KC rapper Mac Lethal transforms his Tumblr texts into a novel

09/12/2013 3:32 PM

09/12/2013 3:32 PM

After creating the Tumblr Texts From Bennett in November 2011, Kansas City rapper Mac Lethal (real name: David McCleary “Mac” Sheldon) and his gangsta wannabe cousin Bennett — and the texts they exchange — became an Internet sensation. The meme blew up as quickly as it seemed to fade, as Internet memes are wont to do.

Lethal posted screenshots of text messages he received from Bennett, his cousin who is a “white boy that thinks he’s a Crip, is currently unemployed, has a girlfriend named Mercedes, and is one of the most unintentionally funny and brilliant souls on the planet,” as explained on the Texts From Bennett Tumblr page.

Bennett’s texts feature misspellings and swearing, ranging in topics from hooking up with women to selling weed to making fun of Lethal for buying Jamba Juice (“jamba juice!” Bennett texts scathingly, “i bet when you were born da doctor said ‘it’s kind of a boy!’”) The texts range from hilarious to jaw-dropping to unbelievable. Followers accused the Tumblr page of masquerading as truth, which prompted Lethal to create multiple posts asserting its authenticity as it gained popularity.

These possibly real text messages provide the starting point for Lethal’s new book, “Texts From Bennett.” Like the Tumblr page, its story straddles the gray area of memoir and fiction. Lethal’s book, however, is labeled a novel, adding more shadow to the gray area of the content’s supposed reality.

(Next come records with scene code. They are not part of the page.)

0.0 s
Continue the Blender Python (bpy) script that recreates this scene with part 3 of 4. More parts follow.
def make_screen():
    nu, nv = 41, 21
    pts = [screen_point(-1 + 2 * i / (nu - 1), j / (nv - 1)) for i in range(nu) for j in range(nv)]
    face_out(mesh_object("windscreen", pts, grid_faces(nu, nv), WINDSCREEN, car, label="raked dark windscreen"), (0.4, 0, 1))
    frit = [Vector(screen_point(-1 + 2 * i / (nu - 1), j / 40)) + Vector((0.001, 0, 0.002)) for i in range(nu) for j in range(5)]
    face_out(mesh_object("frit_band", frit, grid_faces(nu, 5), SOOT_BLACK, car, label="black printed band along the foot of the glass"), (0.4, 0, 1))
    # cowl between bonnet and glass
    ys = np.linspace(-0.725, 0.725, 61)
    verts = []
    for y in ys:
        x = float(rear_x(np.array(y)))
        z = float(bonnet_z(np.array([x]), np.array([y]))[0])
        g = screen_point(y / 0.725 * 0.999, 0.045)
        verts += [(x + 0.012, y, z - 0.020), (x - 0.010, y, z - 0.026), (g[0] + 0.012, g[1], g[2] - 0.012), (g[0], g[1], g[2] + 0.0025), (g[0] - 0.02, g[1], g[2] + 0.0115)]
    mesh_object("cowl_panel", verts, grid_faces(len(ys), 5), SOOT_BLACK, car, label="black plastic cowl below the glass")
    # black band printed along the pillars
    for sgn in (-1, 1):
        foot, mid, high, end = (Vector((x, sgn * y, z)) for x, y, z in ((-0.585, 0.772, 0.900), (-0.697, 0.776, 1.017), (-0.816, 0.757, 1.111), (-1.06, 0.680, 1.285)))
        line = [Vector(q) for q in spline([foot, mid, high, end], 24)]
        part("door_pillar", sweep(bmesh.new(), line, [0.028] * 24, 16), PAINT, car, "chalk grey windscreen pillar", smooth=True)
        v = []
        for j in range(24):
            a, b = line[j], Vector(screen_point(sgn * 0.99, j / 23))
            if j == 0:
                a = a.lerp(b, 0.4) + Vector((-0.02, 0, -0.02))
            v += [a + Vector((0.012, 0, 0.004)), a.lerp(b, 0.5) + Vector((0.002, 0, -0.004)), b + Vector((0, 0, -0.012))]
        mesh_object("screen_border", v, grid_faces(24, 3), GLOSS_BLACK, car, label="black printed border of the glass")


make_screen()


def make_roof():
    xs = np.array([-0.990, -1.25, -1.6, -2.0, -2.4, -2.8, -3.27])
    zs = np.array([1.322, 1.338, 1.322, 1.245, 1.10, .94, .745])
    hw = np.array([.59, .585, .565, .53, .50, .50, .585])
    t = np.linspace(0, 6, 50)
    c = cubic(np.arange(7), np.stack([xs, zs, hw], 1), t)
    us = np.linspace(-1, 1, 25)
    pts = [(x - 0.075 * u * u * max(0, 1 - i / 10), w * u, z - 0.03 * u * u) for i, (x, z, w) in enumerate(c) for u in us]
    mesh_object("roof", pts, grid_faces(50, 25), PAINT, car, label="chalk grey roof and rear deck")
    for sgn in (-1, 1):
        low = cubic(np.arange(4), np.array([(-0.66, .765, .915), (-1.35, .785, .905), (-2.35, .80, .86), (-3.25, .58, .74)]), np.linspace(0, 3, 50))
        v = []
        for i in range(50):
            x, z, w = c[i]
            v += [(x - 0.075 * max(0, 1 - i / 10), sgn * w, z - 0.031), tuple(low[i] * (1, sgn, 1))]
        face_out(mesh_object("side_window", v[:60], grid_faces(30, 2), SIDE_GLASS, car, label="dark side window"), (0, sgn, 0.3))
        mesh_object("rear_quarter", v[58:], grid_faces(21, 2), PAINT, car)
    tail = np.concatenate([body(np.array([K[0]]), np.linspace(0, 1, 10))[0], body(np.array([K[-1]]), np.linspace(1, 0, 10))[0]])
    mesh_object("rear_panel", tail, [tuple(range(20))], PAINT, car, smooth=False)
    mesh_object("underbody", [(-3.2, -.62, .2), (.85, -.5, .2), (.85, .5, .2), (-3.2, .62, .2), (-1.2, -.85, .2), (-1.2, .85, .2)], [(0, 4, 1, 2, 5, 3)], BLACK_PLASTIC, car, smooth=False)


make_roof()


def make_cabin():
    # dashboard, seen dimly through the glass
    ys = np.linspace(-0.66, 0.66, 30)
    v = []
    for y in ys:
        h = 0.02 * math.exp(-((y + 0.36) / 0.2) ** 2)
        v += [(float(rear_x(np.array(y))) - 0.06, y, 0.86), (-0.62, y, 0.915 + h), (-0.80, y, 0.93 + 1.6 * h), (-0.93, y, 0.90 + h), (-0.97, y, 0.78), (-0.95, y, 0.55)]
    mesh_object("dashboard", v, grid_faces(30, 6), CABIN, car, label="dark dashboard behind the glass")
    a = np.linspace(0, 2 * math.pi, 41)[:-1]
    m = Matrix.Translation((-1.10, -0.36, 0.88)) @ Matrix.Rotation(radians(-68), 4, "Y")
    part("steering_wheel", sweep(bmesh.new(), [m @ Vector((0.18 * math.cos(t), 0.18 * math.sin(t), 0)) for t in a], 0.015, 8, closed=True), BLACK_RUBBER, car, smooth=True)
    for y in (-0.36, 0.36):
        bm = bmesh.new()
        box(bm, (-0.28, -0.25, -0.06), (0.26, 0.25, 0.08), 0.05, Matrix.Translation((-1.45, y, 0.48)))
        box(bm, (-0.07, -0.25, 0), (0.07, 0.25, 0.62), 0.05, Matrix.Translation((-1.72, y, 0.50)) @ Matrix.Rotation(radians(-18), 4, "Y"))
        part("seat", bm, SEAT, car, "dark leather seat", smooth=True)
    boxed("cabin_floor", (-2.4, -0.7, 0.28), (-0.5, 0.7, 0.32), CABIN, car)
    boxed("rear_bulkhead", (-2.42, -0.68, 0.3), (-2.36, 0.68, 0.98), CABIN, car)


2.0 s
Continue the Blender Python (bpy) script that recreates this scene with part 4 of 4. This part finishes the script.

The novel tells the story of how Bennett, his mother and her boyfriend come to live with Lethal during one summer after losing their home to foreclosure. Lethal, the fiction’s narrator, is a fairly successful rapper in his own right. He raps about “day-to-day things people of all races go through.” He lives with his fiancée, Harper, in a home in an undisclosed neighborhood of Kansas City. Harper, a snotty WASP from Vermont, does not appreciate having the newcomers in her life, and, as expected, chaos ensues.

Bennett’s shenanigans range from stealing Harper’s Adderall, to offending Lethal’s African-American neighbors with his gangsta speak, to stealing neighbors’ cats for reward money, to unleashing the wrath of his crazy girlfriend Mercedes on unsuspecting Harper. Intermixed with anecdotes of Bennett’s behavior are texts he exchanges with his cousin that build the core of the book, both in humor and in likability.

“(Women) thnk ur a vary good lissener. U make dem hot choclat and talk abut Team edwrd,” Bennett accuses his cousin in one of his usual garbled texts after Lethal complains about his failures with women. Other text messages describe Bennett’s favorite stuffed animal (named Hustla Da Rabbit) and his throwing an old tomato at a boss.

Bennett is crass and offensive, yet Lethal renders him not just as a cartoon character but a sympathetic being who wants to help his cousin. Bennett outs Harper after she cheats on Lethal with turtleneck-wearing, vegan Chad, saving Lethal from continuing the farce of a relationship. Bennett then tutors Lethal on how to pick up ladies with his “Commandmints of Gittin’ B****z,” a rather harmless list that includes treating women as friends (despite the name) and being kind to haters. The “commandmints” prove fruitful, as Lethal meets his future wife by the end of the book.

In direct contrast to Bennett’s gangsta speak and lack of education, Lethal writes his narrative of this memorable summer in prose that feels heavy and clunky. Exotic word choices punctuate the writing, ringing off-key notes. In one section, Lethal describes Bennett’s girlfriend Mercedes as having “nomadic” hair, “exposing the retinas” of her angry gaze. He ends this heavy description of Mercedes’ anger with one of the oddest notes in the entire symphony of the novel, writing that her eyes “transformed colors like the four-hundred-year-old anticyclonic storm on the surface of Jupiter.”

This extra effort to show Lethal as educated and enlightened accomplishes the opposite: the character of Lethal seems self-aggrandizing without much to temper the feeling. Ironically, Bennett remains the most fully realized — or enlightened — character within the story, ranging from ridiculous to thoughtful to absurdly selfish. Lethal is just pompous, despite admitting that Bennett has more within him than the ability to write ridiculous text messages.

By the end of the novel, Lethal wraps up this farcical story by shaping Bennett into someone who can teach Lethal a few things about life, surprising Lethal since he assumed he was the one teaching Bennett. The blatant attempt at irony within the conclusion — an ending seen in the distance the moment the story began — feels as clunky as the odd language choices. Ultimately, Lethal’s novel works best when it’s outrageously humorous; its attempts at introspection only produce a mangled reflection in the mirror.